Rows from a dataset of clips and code
^^^^
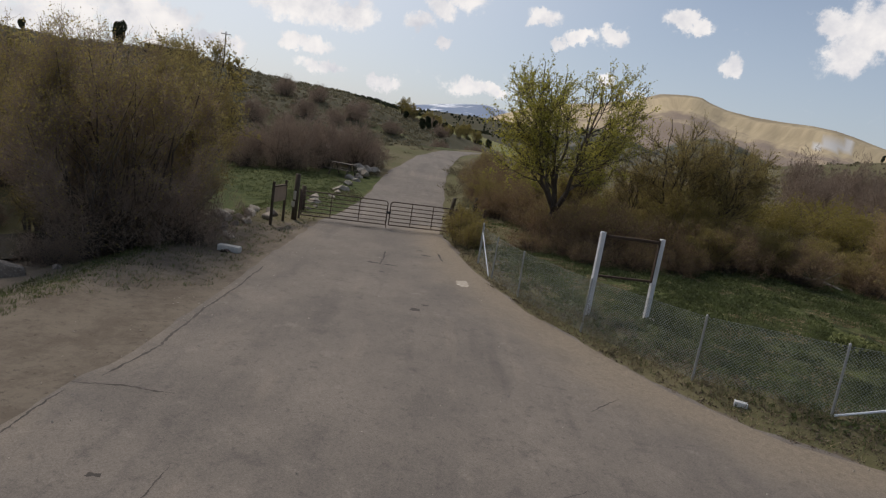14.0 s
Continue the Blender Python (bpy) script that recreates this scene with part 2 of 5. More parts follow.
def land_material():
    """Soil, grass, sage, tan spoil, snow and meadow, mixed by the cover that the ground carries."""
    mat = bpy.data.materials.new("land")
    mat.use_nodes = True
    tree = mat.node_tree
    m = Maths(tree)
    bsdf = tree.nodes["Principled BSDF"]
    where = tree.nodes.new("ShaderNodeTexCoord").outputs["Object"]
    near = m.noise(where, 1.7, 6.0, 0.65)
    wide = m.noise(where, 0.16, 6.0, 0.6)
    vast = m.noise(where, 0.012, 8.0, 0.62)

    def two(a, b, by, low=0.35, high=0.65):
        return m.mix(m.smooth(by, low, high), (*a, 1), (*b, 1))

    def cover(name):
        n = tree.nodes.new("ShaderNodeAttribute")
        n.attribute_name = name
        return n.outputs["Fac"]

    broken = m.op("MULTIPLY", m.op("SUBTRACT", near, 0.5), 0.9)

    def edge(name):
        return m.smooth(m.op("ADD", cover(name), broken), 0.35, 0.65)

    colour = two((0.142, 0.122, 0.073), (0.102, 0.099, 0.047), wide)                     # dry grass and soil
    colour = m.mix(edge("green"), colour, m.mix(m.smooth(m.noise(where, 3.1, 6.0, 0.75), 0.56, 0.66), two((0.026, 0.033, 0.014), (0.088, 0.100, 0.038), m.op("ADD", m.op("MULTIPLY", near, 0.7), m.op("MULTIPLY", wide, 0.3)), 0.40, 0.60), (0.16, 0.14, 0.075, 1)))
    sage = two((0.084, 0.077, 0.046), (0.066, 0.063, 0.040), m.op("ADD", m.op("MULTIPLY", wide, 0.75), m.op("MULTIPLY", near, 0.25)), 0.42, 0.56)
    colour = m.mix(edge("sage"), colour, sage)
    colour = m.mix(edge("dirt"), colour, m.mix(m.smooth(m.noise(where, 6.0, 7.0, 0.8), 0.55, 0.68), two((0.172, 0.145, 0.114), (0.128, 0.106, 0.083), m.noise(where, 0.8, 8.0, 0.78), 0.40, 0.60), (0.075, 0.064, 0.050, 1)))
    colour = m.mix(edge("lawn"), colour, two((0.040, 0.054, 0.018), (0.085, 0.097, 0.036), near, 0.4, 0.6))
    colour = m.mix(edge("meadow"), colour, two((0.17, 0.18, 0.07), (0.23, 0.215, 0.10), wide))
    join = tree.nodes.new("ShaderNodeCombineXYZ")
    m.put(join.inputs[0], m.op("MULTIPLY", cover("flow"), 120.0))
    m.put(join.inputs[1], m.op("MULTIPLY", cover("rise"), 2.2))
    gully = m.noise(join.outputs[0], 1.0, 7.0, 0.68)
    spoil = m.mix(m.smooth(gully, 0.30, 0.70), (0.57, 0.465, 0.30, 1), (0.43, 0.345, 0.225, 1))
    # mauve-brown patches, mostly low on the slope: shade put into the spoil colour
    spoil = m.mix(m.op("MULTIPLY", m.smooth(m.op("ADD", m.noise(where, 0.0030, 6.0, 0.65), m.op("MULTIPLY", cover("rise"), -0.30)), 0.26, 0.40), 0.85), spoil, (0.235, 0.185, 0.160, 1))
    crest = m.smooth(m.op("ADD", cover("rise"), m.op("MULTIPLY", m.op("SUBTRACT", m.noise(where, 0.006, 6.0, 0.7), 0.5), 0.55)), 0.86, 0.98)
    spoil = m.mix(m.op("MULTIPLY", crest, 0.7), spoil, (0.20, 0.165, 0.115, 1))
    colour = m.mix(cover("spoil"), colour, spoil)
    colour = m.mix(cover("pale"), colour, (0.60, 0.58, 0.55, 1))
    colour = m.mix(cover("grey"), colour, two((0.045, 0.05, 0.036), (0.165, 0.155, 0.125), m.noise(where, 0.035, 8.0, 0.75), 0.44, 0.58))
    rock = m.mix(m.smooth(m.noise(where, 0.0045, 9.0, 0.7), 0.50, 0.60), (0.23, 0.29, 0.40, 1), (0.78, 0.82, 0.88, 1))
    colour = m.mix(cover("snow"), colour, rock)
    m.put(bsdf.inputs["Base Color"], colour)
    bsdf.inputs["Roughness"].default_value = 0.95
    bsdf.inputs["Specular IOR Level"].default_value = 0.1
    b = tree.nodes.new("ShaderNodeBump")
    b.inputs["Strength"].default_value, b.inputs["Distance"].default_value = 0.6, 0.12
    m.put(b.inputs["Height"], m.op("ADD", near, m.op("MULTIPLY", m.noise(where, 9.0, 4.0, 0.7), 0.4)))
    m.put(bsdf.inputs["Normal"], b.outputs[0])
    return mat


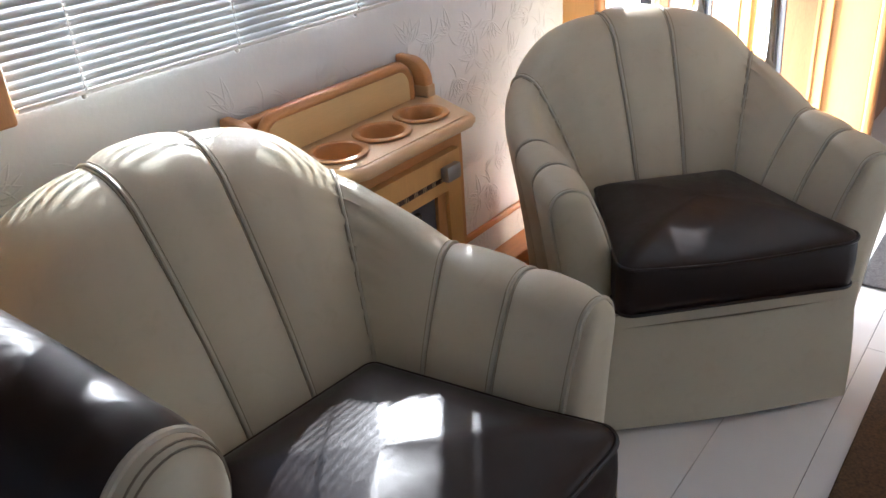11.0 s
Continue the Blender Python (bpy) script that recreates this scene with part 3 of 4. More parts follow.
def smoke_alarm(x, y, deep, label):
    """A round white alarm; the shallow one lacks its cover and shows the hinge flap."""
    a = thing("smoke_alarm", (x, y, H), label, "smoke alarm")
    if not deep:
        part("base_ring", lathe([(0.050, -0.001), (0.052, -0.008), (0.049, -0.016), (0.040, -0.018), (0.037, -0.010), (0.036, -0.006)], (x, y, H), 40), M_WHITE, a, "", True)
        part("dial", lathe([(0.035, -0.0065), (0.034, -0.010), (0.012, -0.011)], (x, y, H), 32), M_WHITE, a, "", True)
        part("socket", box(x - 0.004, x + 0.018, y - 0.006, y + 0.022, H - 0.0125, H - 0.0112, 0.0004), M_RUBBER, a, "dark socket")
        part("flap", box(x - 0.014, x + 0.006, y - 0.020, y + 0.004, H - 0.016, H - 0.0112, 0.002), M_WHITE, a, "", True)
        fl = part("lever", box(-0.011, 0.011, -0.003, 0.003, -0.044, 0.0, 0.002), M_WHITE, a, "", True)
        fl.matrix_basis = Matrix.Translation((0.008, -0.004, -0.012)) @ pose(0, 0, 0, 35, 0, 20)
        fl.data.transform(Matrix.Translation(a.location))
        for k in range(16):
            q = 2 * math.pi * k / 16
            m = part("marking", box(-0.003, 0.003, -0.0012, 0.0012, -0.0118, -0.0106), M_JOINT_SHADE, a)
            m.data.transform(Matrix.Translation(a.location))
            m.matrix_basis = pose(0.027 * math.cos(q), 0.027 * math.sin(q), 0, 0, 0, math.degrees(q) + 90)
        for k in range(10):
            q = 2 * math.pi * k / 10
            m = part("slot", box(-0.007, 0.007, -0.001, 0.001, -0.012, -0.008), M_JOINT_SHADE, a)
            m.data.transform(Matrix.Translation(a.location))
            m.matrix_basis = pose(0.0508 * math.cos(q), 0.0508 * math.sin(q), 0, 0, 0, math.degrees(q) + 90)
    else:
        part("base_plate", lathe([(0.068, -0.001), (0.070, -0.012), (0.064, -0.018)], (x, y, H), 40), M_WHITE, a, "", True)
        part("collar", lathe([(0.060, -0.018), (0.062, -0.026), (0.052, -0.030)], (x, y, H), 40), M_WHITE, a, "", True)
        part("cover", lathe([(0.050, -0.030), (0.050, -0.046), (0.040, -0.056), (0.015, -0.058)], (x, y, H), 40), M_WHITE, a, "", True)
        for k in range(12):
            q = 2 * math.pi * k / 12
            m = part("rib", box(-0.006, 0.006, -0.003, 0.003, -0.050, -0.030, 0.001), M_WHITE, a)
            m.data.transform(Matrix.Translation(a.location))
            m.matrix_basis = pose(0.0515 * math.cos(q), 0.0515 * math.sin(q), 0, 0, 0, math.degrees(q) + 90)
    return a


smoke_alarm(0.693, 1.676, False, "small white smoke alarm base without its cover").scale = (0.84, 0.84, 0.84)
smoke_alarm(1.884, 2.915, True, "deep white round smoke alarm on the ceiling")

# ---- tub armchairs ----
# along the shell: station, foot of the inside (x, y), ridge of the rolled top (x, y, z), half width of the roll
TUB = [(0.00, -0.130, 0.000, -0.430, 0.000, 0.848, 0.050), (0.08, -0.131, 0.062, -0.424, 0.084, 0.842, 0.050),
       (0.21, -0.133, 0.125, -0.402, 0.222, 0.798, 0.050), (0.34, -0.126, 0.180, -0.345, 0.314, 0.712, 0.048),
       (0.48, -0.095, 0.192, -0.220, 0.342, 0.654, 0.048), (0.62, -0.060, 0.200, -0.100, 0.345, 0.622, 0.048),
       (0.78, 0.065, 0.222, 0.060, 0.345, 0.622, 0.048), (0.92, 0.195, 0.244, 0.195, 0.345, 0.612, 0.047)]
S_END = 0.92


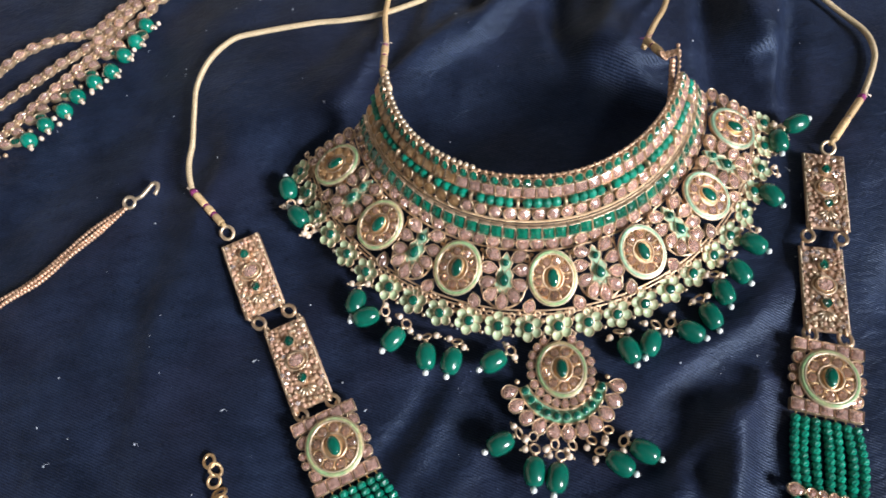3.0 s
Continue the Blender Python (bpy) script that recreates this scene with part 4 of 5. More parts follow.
^^^^
WHAT IS ASKED ▸ Write down every line from the opening of the listing to the line with "return m.mix(m.smooth(by, low, high), (*a, 1), (*b, 1))", both included, and nothing else; the pictures are omitted.

TASK RESPONSE ▸
14.0 s
Continue the Blender Python (bpy) script that recreates this scene with part 2 of 5. More parts follow.
def land_material():
    """Soil, grass, sage, tan spoil, snow and meadow, mixed by the cover that the ground carries."""
    mat = bpy.data.materials.new("land")
    mat.use_nodes = True
    tree = mat.node_tree
    m = Maths(tree)
    bsdf = tree.nodes["Principled BSDF"]
    where = tree.nodes.new("ShaderNodeTexCoord").outputs["Object"]
    near = m.noise(where, 1.7, 6.0, 0.65)
    wide = m.noise(where, 0.16, 6.0, 0.6)
    vast = m.noise(where, 0.012, 8.0, 0.62)

    def two(a, b, by, low=0.35, high=0.65):
        return m.mix(m.smooth(by, low, high), (*a, 1), (*b, 1))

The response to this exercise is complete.